History
- Name: SS Gainsborough
- Operator: Manchester, Sheffield and Lincolnshire Railway
- Port of registry: United Kingdom
- Builder: Earle's Shipbuilding, Hull
- Launched: 20 December 1880
- Completed: 1881
- Fate: Sunk in collision 27 December 1883

General characteristics
- Tonnage: 1,081 gross register tons (GRT)
- Length: 231.1 feet (70.4 m)
- Beam: 30.3 feet (9.2 m)
- Depth: 15.7 feet (4.8 m)
- Installed power: 900 hp

= SS Gainsborough =

British passenger and cargo steamship

SS Gainsborough was a passenger and cargo vessel built for the Manchester, Sheffield and Lincolnshire Railway in 1880.

==History==

Gainsborough was built by Earle's Shipbuilding of Hull, England, and launched on 20 December 1880 christened by Mrs. Bristow, wife of Captain Bristow of the New York liner Romano. She had a large poop fitted with a large saloon and state rooms for 40 first-class passengers, top-gallant forecastle for seamen and firemen, and accommodation for emigrants between decks. She was put on the route between Grimsby, England, and Hamburg, Germany.

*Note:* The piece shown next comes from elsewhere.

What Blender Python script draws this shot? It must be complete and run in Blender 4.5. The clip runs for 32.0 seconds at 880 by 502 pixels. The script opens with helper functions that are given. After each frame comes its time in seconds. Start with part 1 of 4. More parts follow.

On 27 December 1883, having been delayed by fog, she left the mouth of the River Elbe, and when in the North Sea about 25 miles from Spurn Point, Yorkshire, England, was struck amidships by the steam collier Wear, on a voyage from Sunderland to London. Gainsborough was cut down to below the waterline and sank in a few minutes. The passengers and crew of Gainsborough were taken off by Wear, but it was feared that Wear was also sinking so they were transferred to Franklin and taken to London.